Start of Excerpted data

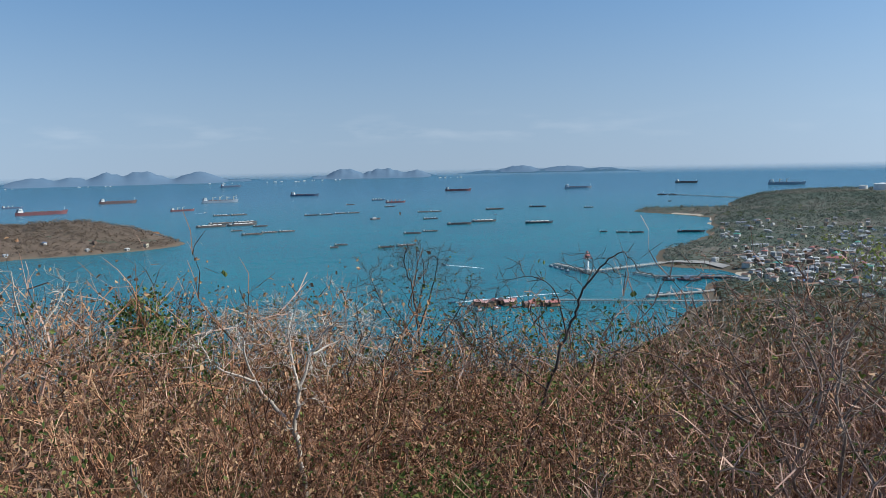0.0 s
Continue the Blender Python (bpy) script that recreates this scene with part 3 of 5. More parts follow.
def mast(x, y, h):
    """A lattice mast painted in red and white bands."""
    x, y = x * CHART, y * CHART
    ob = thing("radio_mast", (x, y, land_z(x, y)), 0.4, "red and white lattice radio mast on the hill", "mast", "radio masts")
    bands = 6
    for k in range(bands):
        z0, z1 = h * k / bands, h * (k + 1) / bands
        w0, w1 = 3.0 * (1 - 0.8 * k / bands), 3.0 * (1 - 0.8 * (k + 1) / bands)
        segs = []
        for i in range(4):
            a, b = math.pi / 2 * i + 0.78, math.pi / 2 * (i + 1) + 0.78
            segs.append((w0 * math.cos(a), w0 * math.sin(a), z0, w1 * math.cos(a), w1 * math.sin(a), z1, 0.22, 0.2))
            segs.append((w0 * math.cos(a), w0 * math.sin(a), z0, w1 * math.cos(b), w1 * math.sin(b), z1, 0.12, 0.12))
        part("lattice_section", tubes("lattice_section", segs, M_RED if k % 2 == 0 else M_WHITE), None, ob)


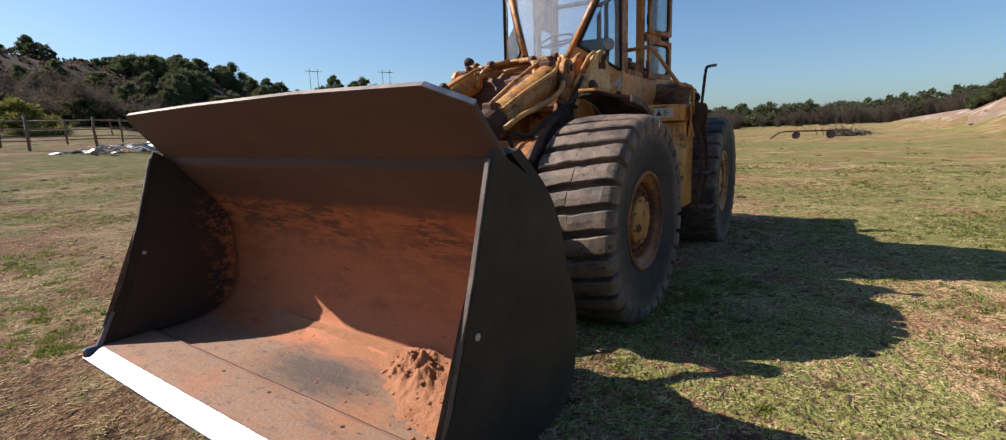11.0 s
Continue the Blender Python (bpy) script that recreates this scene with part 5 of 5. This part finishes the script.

End of Excerpted data

* Stated exercise: Retype all entries exactly as they appear, dropping the images.

* In response:
0.0 s
Continue the Blender Python (bpy) script that recreates this scene with part 3 of 5. More parts follow.
def mast(x, y, h):
    """A lattice mast painted in red and white bands."""
    x, y = x * CHART, y * CHART
    ob = thing("radio_mast", (x, y, land_z(x, y)), 0.4, "red and white lattice radio mast on the hill", "mast", "radio masts")
    bands = 6
    for k in range(bands):
        z0, z1 = h * k / bands, h * (k + 1) / bands
        w0, w1 = 3.0 * (1 - 0.8 * k / bands), 3.0 * (1 - 0.8 * (k + 1) / bands)
        segs = []
        for i in range(4):
            a, b = math.pi / 2 * i + 0.78, math.pi / 2 * (i + 1) + 0.78
            segs.append((w0 * math.cos(a), w0 * math.sin(a), z0, w1 * math.cos(a), w1 * math.sin(a), z1, 0.22, 0.2))
            segs.append((w0 * math.cos(a), w0 * math.sin(a), z0, w1 * math.cos(b), w1 * math.sin(b), z1, 0.12, 0.12))
        part("lattice_section", tubes("lattice_section", segs, M_RED if k % 2 == 0 else M_WHITE), None, ob)


11.0 s
Continue the Blender Python (bpy) script that recreates this scene with part 5 of 5. This part finishes the script.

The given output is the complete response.